■ **STATED TASK**:
Restate the data word for word and leave the images out.
________________
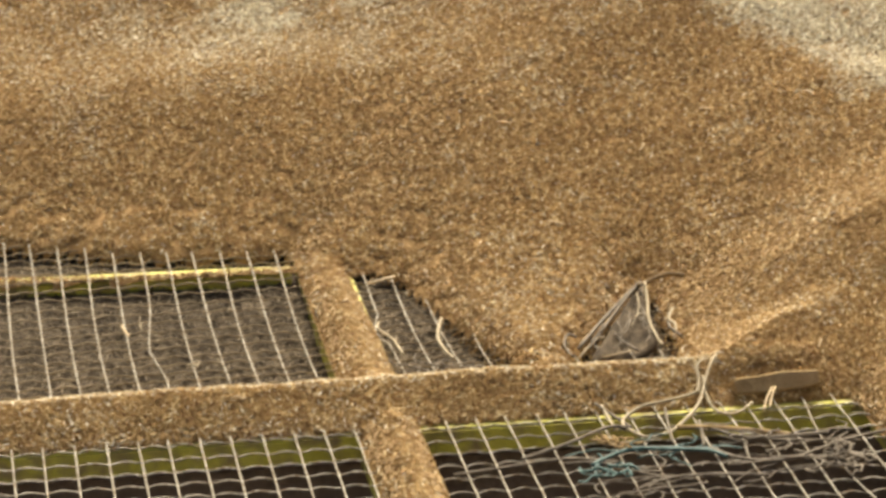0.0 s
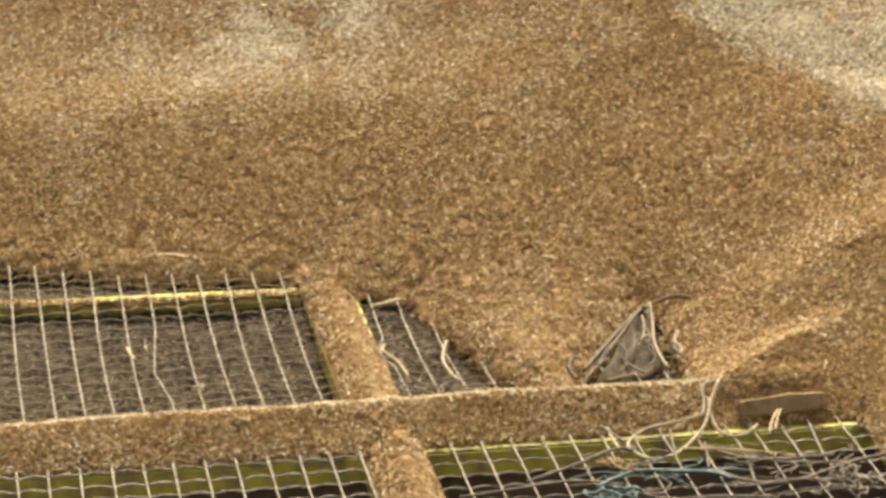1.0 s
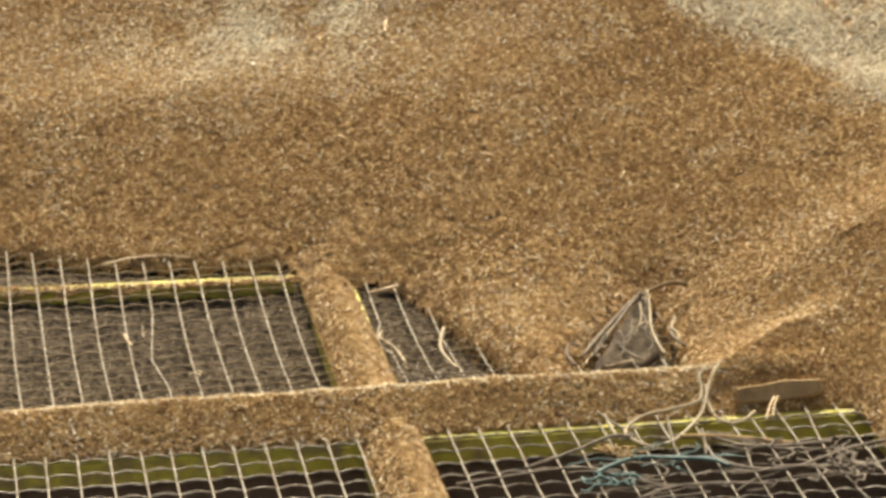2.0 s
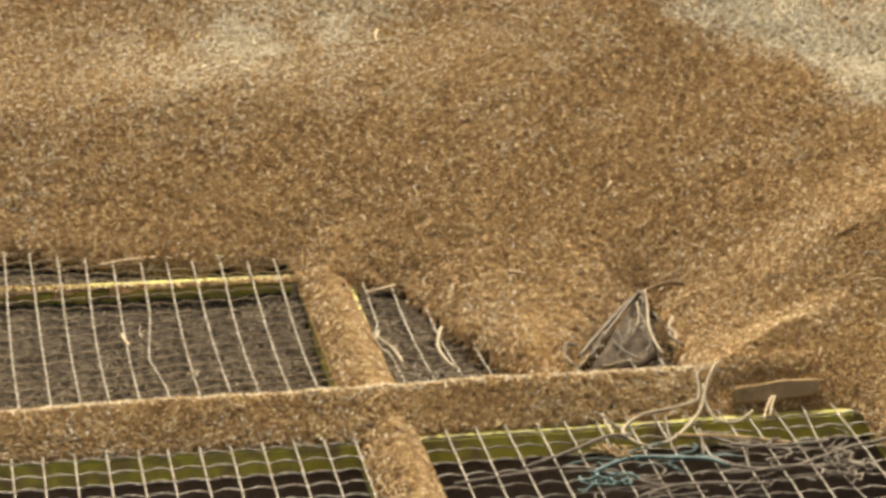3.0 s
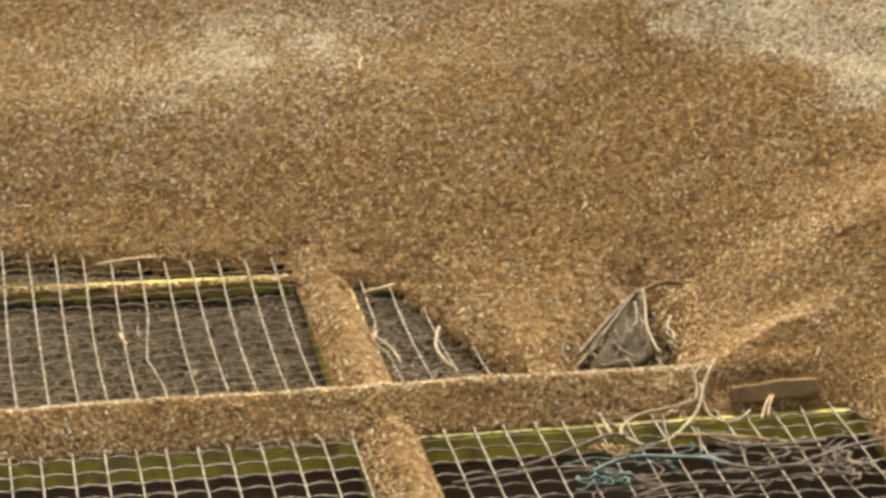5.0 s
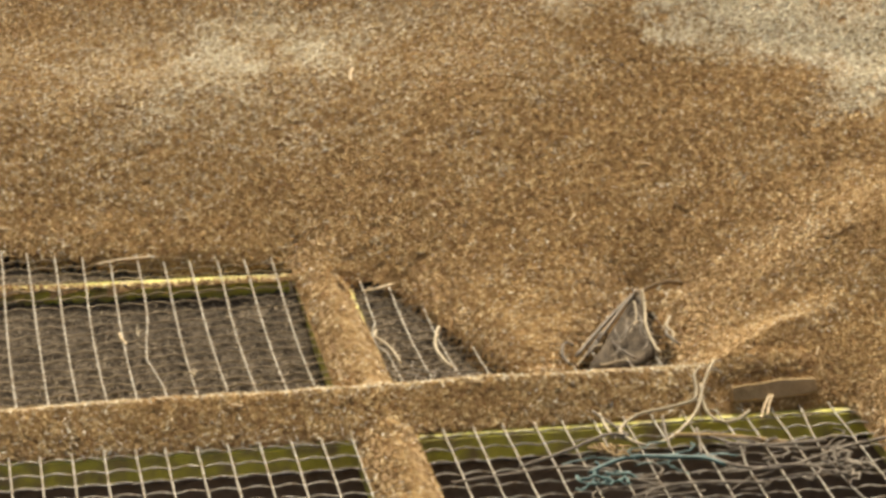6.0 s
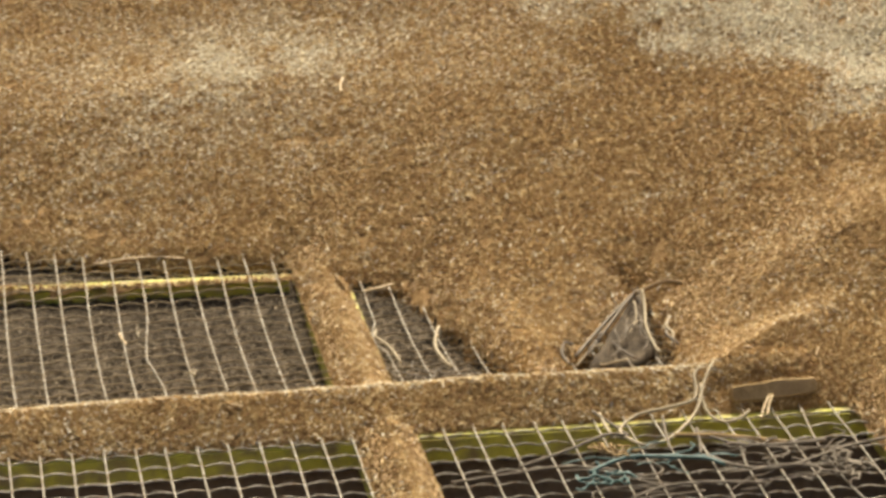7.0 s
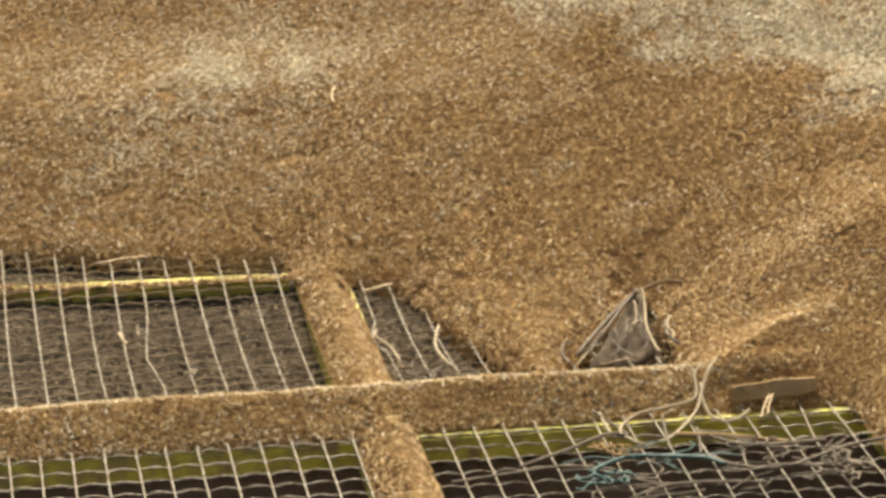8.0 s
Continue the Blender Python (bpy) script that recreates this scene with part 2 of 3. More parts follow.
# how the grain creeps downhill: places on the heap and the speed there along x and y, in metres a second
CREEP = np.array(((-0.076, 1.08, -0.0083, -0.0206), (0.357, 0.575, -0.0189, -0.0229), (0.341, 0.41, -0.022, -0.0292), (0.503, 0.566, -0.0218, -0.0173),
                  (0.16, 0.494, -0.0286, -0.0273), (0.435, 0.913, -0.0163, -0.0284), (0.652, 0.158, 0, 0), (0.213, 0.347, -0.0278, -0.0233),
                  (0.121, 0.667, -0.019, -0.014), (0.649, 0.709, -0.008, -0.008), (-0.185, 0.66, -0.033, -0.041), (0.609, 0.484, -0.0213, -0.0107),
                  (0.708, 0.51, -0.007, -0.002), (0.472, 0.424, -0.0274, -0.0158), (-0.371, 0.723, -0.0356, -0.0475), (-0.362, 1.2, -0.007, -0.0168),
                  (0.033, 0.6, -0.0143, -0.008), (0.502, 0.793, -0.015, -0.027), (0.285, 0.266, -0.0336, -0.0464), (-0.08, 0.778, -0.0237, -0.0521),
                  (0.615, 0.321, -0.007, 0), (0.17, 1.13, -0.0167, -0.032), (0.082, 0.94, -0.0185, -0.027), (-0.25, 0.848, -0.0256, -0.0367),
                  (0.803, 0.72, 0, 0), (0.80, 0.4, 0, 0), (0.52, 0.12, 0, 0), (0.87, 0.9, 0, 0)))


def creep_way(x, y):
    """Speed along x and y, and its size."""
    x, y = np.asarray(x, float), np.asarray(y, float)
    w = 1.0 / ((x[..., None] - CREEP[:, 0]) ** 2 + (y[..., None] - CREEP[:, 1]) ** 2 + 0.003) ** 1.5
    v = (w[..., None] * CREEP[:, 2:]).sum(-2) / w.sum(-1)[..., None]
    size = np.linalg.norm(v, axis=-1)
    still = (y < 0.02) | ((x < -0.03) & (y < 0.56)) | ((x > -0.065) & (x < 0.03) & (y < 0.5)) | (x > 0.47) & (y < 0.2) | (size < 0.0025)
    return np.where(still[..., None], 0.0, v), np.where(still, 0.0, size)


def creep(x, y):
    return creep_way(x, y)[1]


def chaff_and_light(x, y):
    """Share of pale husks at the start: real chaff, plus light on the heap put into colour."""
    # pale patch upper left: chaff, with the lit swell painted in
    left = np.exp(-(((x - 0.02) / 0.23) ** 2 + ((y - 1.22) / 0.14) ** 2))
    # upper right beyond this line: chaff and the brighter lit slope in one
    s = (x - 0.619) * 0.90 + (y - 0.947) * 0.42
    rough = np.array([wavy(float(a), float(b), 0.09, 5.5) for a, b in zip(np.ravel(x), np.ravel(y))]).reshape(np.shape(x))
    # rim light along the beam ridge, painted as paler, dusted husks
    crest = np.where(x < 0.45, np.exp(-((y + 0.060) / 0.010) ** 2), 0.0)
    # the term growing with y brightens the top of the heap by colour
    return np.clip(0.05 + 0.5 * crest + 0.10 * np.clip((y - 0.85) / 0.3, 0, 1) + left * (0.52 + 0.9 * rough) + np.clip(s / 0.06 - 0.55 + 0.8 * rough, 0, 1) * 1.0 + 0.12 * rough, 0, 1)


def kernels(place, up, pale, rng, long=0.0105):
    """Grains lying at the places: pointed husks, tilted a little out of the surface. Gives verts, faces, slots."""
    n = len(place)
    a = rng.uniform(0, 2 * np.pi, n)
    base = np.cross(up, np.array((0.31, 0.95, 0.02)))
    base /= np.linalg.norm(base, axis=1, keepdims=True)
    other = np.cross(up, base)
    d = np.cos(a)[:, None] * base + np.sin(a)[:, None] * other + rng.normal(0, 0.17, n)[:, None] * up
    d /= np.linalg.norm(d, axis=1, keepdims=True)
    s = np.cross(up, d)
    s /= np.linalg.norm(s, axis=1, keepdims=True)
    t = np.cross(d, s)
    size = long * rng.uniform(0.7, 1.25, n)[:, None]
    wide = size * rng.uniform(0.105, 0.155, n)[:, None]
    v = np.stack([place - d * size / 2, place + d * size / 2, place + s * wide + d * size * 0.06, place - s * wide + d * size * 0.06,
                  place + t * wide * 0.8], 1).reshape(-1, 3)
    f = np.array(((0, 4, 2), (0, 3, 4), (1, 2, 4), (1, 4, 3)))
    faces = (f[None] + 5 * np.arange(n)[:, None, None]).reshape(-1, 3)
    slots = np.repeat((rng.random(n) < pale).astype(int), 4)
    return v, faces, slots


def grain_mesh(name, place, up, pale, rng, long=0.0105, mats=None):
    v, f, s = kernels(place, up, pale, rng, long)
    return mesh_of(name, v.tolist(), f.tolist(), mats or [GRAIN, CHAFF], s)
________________
■ **SOLUTION FOR THIS EXERCISE**:
0.0 s
1.0 s
2.0 s
3.0 s
5.0 s
6.0 s
7.0 s
8.0 s
Continue the Blender Python (bpy) script that recreates this scene with part 2 of 3. More parts follow.
# how the grain creeps downhill: places on the heap and the speed there along x and y, in metres a second
CREEP = np.array(((-0.076, 1.08, -0.0083, -0.0206), (0.357, 0.575, -0.0189, -0.0229), (0.341, 0.41, -0.022, -0.0292), (0.503, 0.566, -0.0218, -0.0173),
                  (0.16, 0.494, -0.0286, -0.0273), (0.435, 0.913, -0.0163, -0.0284), (0.652, 0.158, 0, 0), (0.213, 0.347, -0.0278, -0.0233),
                  (0.121, 0.667, -0.019, -0.014), (0.649, 0.709, -0.008, -0.008), (-0.185, 0.66, -0.033, -0.041), (0.609, 0.484, -0.0213, -0.0107),
                  (0.708, 0.51, -0.007, -0.002), (0.472, 0.424, -0.0274, -0.0158), (-0.371, 0.723, -0.0356, -0.0475), (-0.362, 1.2, -0.007, -0.0168),
                  (0.033, 0.6, -0.0143, -0.008), (0.502, 0.793, -0.015, -0.027), (0.285, 0.266, -0.0336, -0.0464), (-0.08, 0.778, -0.0237, -0.0521),
                  (0.615, 0.321, -0.007, 0), (0.17, 1.13, -0.0167, -0.032), (0.082, 0.94, -0.0185, -0.027), (-0.25, 0.848, -0.0256, -0.0367),
                  (0.803, 0.72, 0, 0), (0.80, 0.4, 0, 0), (0.52, 0.12, 0, 0), (0.87, 0.9, 0, 0)))


def creep_way(x, y):
    """Speed along x and y, and its size."""
    x, y = np.asarray(x, float), np.asarray(y, float)
    w = 1.0 / ((x[..., None] - CREEP[:, 0]) ** 2 + (y[..., None] - CREEP[:, 1]) ** 2 + 0.003) ** 1.5
    v = (w[..., None] * CREEP[:, 2:]).sum(-2) / w.sum(-1)[..., None]
    size = np.linalg.norm(v, axis=-1)
    still = (y < 0.02) | ((x < -0.03) & (y < 0.56)) | ((x > -0.065) & (x < 0.03) & (y < 0.5)) | (x > 0.47) & (y < 0.2) | (size < 0.0025)
    return np.where(still[..., None], 0.0, v), np.where(still, 0.0, size)


def creep(x, y):
    return creep_way(x, y)[1]


def chaff_and_light(x, y):
    """Share of pale husks at the start: real chaff, plus light on the heap put into colour."""
    # pale patch upper left: chaff, with the lit swell painted in
    left = np.exp(-(((x - 0.02) / 0.23) ** 2 + ((y - 1.22) / 0.14) ** 2))
    # upper right beyond this line: chaff and the brighter lit slope in one
    s = (x - 0.619) * 0.90 + (y - 0.947) * 0.42
    rough = np.array([wavy(float(a), float(b), 0.09, 5.5) for a, b in zip(np.ravel(x), np.ravel(y))]).reshape(np.shape(x))
    # rim light along the beam ridge, painted as paler, dusted husks
    crest = np.where(x < 0.45, np.exp(-((y + 0.060) / 0.010) ** 2), 0.0)
    # the term growing with y brightens the top of the heap by colour
    return np.clip(0.05 + 0.5 * crest + 0.10 * np.clip((y - 0.85) / 0.3, 0, 1) + left * (0.52 + 0.9 * rough) + np.clip(s / 0.06 - 0.55 + 0.8 * rough, 0, 1) * 1.0 + 0.12 * rough, 0, 1)


def kernels(place, up, pale, rng, long=0.0105):
    """Grains lying at the places: pointed husks, tilted a little out of the surface. Gives verts, faces, slots."""
    n = len(place)
    a = rng.uniform(0, 2 * np.pi, n)
    base = np.cross(up, np.array((0.31, 0.95, 0.02)))
    base /= np.linalg.norm(base, axis=1, keepdims=True)
    other = np.cross(up, base)
    d = np.cos(a)[:, None] * base + np.sin(a)[:, None] * other + rng.normal(0, 0.17, n)[:, None] * up
    d /= np.linalg.norm(d, axis=1, keepdims=True)
    s = np.cross(up, d)
    s /= np.linalg.norm(s, axis=1, keepdims=True)
    t = np.cross(d, s)
    size = long * rng.uniform(0.7, 1.25, n)[:, None]
    wide = size * rng.uniform(0.105, 0.155, n)[:, None]
    v = np.stack([place - d * size / 2, place + d * size / 2, place + s * wide + d * size * 0.06, place - s * wide + d * size * 0.06,
                  place + t * wide * 0.8], 1).reshape(-1, 3)
    f = np.array(((0, 4, 2), (0, 3, 4), (1, 2, 4), (1, 4, 3)))
    faces = (f[None] + 5 * np.arange(n)[:, None, None]).reshape(-1, 3)
    slots = np.repeat((rng.random(n) < pale).astype(int), 4)
    return v, faces, slots


def grain_mesh(name, place, up, pale, rng, long=0.0105, mats=None):
    v, f, s = kernels(place, up, pale, rng, long)
    return mesh_of(name, v.tolist(), f.tolist(), mats or [GRAIN, CHAFF], s)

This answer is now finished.